It was hot. It was cold. The wind was almost always blowing sand and dust. If you lived in a wooden house you were hot in the summer and cold in the winter. If you were lucky enough to have an adobe, you were much more comfortable all year. But there were rattlers under the houses. Tarantulas crawling through open windows and doors. Scorpions hid in shoes. Fire was always a danger. The Apache threat was constant. You were terrified to walk down the streets at certain times due to the violence between the Earps and the Cowboys. Until the Contention rail spur opened in March of 1882, travel was long, drawn-out, dangerous, and boring. Imagine begins squashed in a stage for the six-hour trip from Benson to Tombstone, always terrified it would be robbed. Life in Tombstone during those wild and wooly days was hard. It was exciting, and rarely boring.
I’ve made one recent discover that may change the way we look at the men of the “Wild West”. In his diary, Endicott Peabody is preparing to go out on an expedition through the desert with George Parsons and two other friends. Before leaving town he stopped off an picked up his – now get this – green-tinted goggles! Yep – you read it right – goggles.
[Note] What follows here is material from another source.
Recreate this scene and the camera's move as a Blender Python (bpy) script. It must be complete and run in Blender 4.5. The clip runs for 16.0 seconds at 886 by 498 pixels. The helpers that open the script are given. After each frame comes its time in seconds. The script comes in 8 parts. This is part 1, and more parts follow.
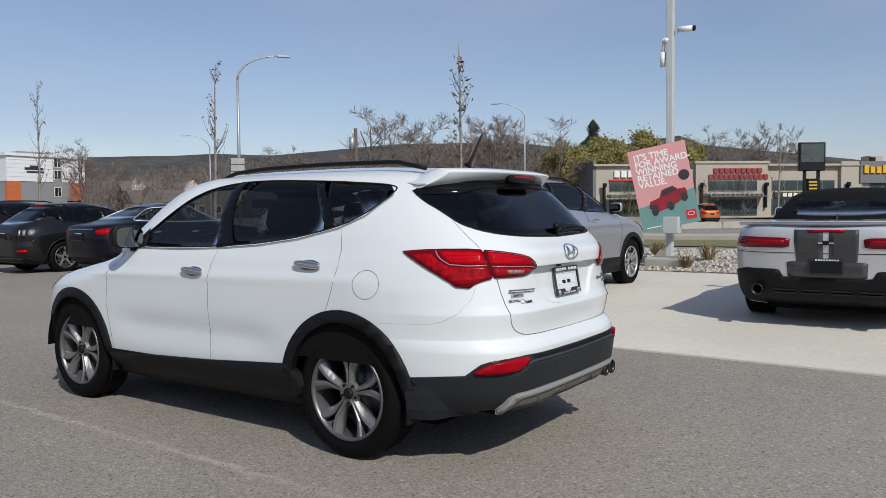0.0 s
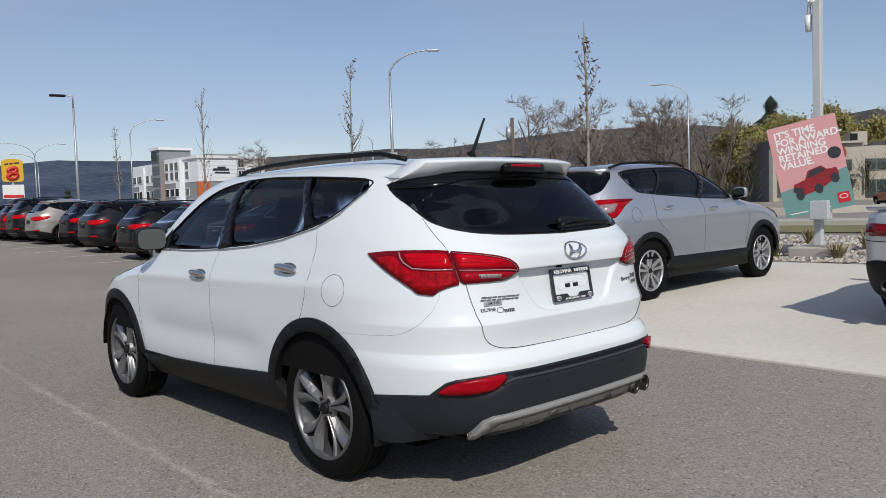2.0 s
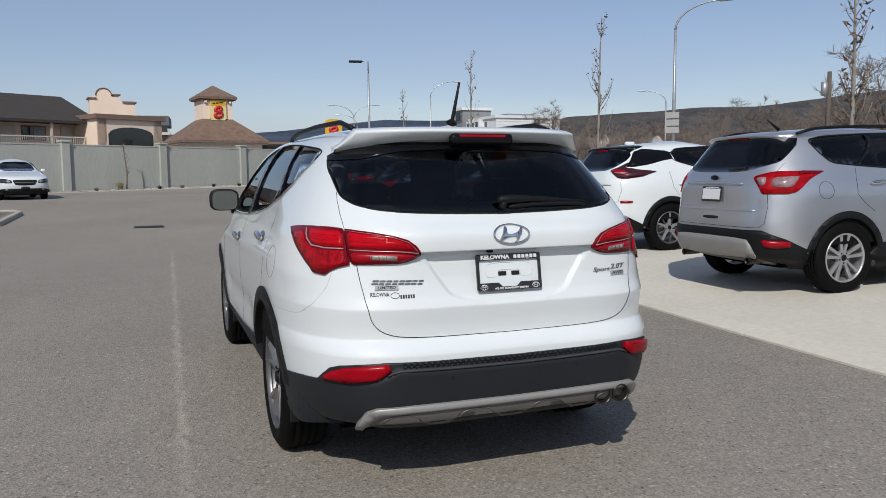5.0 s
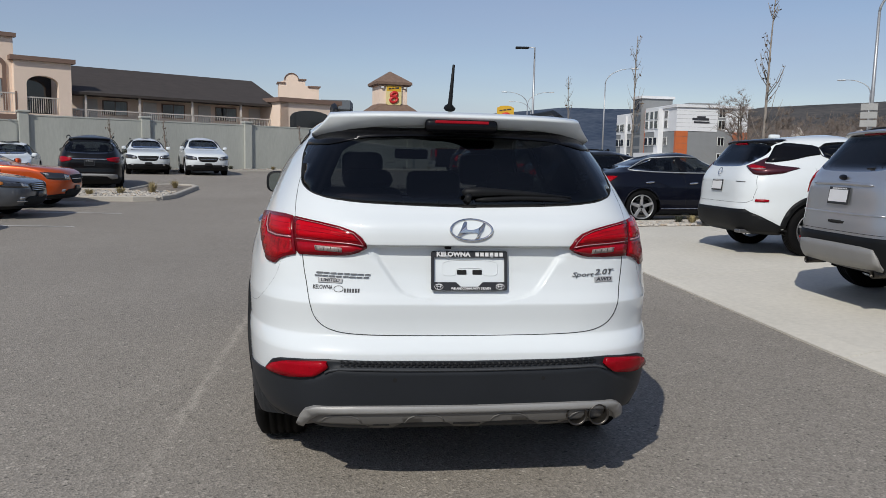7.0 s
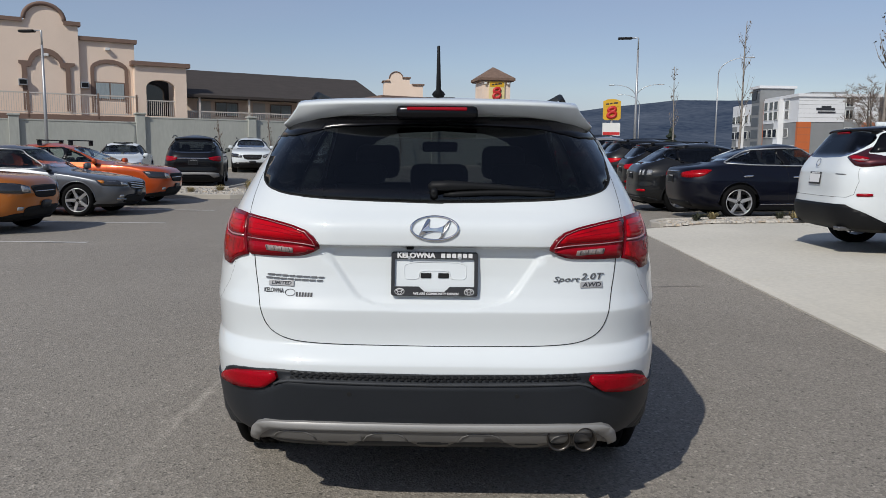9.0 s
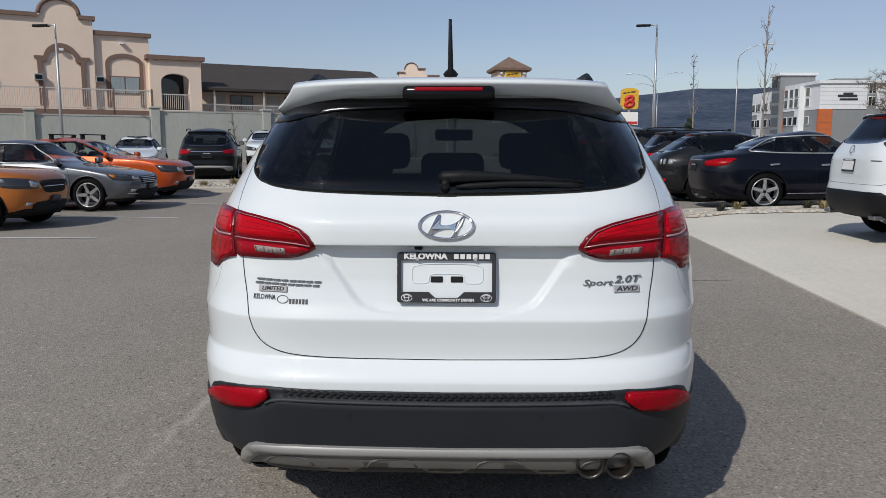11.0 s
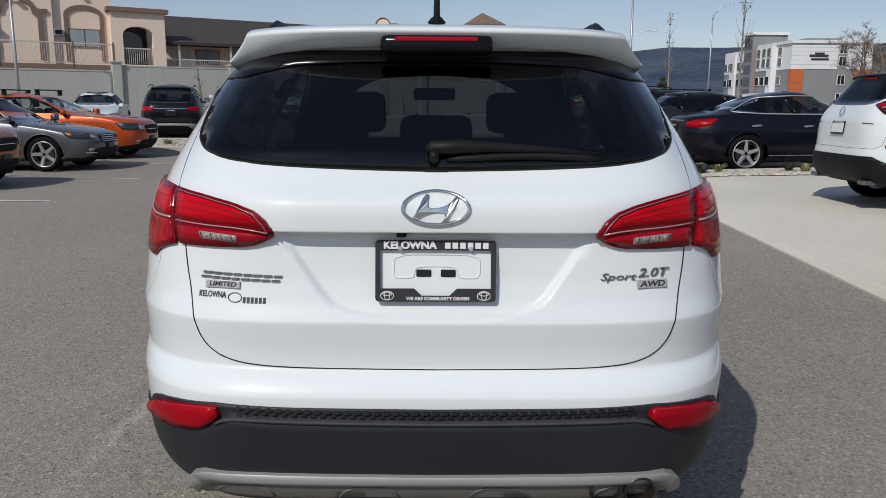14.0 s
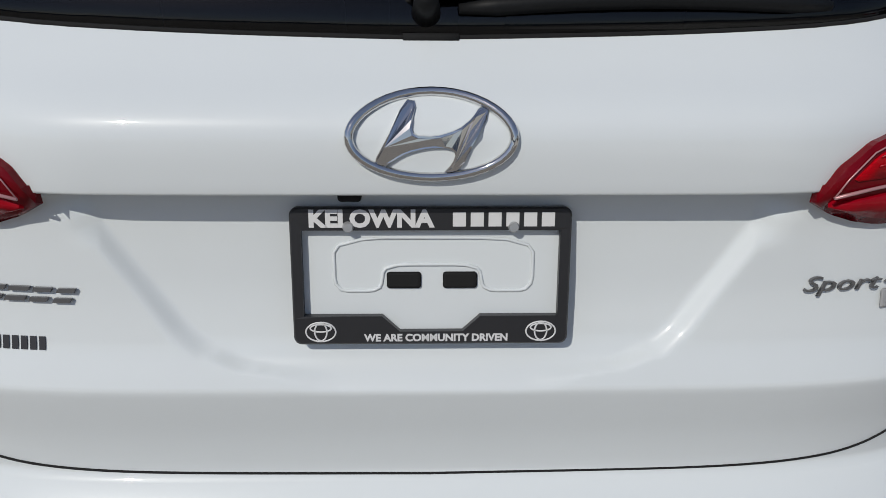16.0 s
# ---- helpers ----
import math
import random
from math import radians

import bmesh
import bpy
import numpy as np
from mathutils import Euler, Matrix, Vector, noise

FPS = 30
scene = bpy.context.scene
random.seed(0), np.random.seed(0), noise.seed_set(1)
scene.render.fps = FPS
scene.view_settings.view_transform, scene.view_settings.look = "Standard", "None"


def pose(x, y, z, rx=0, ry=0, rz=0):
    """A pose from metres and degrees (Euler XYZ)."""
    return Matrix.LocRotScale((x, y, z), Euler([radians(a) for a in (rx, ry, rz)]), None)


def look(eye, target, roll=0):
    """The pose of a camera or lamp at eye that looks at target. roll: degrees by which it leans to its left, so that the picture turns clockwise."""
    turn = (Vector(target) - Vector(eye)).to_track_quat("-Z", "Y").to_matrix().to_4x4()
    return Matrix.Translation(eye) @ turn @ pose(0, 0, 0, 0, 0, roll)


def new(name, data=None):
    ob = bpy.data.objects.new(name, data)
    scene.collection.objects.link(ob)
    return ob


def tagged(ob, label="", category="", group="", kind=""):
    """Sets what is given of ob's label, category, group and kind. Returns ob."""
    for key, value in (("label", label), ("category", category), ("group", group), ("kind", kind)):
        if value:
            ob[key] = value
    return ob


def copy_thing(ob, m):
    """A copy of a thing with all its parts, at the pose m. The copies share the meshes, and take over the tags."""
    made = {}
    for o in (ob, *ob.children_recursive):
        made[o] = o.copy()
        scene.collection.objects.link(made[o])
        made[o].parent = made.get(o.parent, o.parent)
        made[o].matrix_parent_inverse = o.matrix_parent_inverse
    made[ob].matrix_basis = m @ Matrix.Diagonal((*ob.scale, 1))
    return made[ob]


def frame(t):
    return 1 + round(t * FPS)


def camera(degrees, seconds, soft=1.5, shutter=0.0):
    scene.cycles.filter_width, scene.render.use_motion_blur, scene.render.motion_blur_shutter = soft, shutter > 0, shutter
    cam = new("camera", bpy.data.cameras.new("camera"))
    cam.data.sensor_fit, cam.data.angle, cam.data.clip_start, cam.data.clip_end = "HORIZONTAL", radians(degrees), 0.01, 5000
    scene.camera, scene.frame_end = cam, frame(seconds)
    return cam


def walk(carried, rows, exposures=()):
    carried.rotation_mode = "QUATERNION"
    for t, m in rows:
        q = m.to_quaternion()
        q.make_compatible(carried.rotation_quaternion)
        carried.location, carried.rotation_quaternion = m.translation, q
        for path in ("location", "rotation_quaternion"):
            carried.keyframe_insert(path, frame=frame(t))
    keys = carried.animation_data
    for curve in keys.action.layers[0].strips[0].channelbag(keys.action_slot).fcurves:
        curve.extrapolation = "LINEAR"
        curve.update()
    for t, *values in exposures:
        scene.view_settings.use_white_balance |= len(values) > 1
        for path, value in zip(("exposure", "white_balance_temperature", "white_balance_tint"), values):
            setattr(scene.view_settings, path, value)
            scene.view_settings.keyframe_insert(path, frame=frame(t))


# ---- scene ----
cam = camera(59.9, 16.0, soft=0.85)
PATH = [
    (0, (-4.109, -2.879, 1.37), (-2.465, -1.743, 1.279), -0.5),
    (0.5, (-3.858, -2.944, 1.364), (-2.27, -1.732, 1.268), -1.0),
    (1, (-3.606, -3.12, 1.392), (-2.086, -1.824, 1.291), -1.4),
    (1.5, (-3.378, -3.224, 1.382), (-1.934, -1.844, 1.278), -1.6),
    (2, (-3.095, -3.311, 1.383), (-1.737, -1.847, 1.274), -1.9),
    (2.5, (-2.848, -3.534, 1.392), (-1.582, -1.99, 1.276), -2.1),
    (3, (-2.617, -3.727, 1.404), (-1.455, -2.104, 1.276), -2.3),
    (3.5, (-2.319, -3.766, 1.393), (-1.268, -2.07, 1.247), -2.3),
    (4, (-2.009, -3.804, 1.401), (-1.073, -2.044, 1.239), -1.9),
    (4.5, (-1.701, -3.931, 1.417), (-0.879, -2.117, 1.238), -1.3),
    (5, (-1.468, -3.983, 1.414), (-0.765, -2.121, 1.218), -0.5),
    (5.2, (-1.364, -3.971, 1.401), (-0.708, -2.092, 1.201), -0.2),
    (7.3, (-0.426, -3.974, 1.427), (-0.211, -1.999, 1.194), 1.2),
    (7.5, (-0.367, -3.912, 1.425), (-0.186, -1.934, 1.192), 1.1),
    (8, (-0.253, -3.809, 1.417), (-0.144, -1.826, 1.183), 1.0),
    (8.5, (-0.107, -3.734, 1.417), (-0.062, -1.748, 1.181), 0.8),
    (9, (0.044, -3.684, 1.411), (0.034, -1.699, 1.166), 0.6),
    (9.5, (0.094, -3.671, 1.401), (0.045, -1.689, 1.143), 0.3),
    (9.7, (0.097, -3.671, 1.393), (0.039, -1.689, 1.132), 0.3),
    (11.8, (-0.017, -3.13, 1.397), (-0.055, -1.149, 1.12), -0.4),
    (12, (-0.032, -3.121, 1.401), (-0.059, -1.143, 1.112), -0.3),
    (12.5, (-0.032, -3.113, 1.401), (-0.056, -1.137, 1.095), -0.2),
    (13, (-0.035, -3.12, 1.4), (-0.05, -1.146, 1.078), -0.2),
    (13.5, (-0.033, -3.072, 1.396), (-0.033, -1.101, 1.058), 0.1),
    (14, (-0.001, -2.883, 1.408), (0.019, -0.918, 1.036), 0.4),
    (14.5, (0.038, -2.63, 1.422), (0.078, -0.675, 1.002), 0.5),
    (15, (0.025, -2.363, 1.4), (0.088, -0.436, 0.867), 0.7),
    (15.5, (-0.009, -2.009, 1.37), (0.063, -0.114, 0.734), 0.7),
    (16, (-0.01, -1.711, 1.349), (0.044, 0.127, 0.563), 0.5),
]
walk(cam, [(t, look(eye, target, roll)) for t, eye, target, roll in PATH], [(0, 0.14), (2.5, 0.12), (5, 0.07), (9, 0.0), (13.5, 0.0), (14.5, -0.08), (15.5, -0.18), (16, -0.36)])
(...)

Wyatt, Doc and all the other dudes there in Tombstone were either wearing sunglasses of tinted goggles. Makes sense. Also changes the whole look of things, literally!







Article comments
1 - Donnie Marler
SJ, I'm greatly enjoying your series! I'm a lover of the history of the old West. You're doing a great job.
2 - T. Michael Testi
SJ, Nice job. I have always been fascinated by history, especially the different view points that we are given by today's manipulation of history vs. the reality that was their world. This was their world and they live in it. Reality is how they experienced it, not how some reporter viewing through a single set of eyes reports it. To be true it must contain enough viewpoints to be representative of the time.
I look forward to reading more.
3 - SJ Reidhead
Thank you so much for your kind comments. They are much appreciated.
SJ Reidhead
4 - Scott South
Hello SJ. How did Old West towns like Tombstone manage an ice house and an ice cream parlor? I don't understand where they would get ice in the far southern edges of the Arizona desert in 1881. There wasn't electricity in Tombstone yet; only in very few places back east. How would they transport ice to Tombstone without it melting--let alone maintain an ice cream parlor?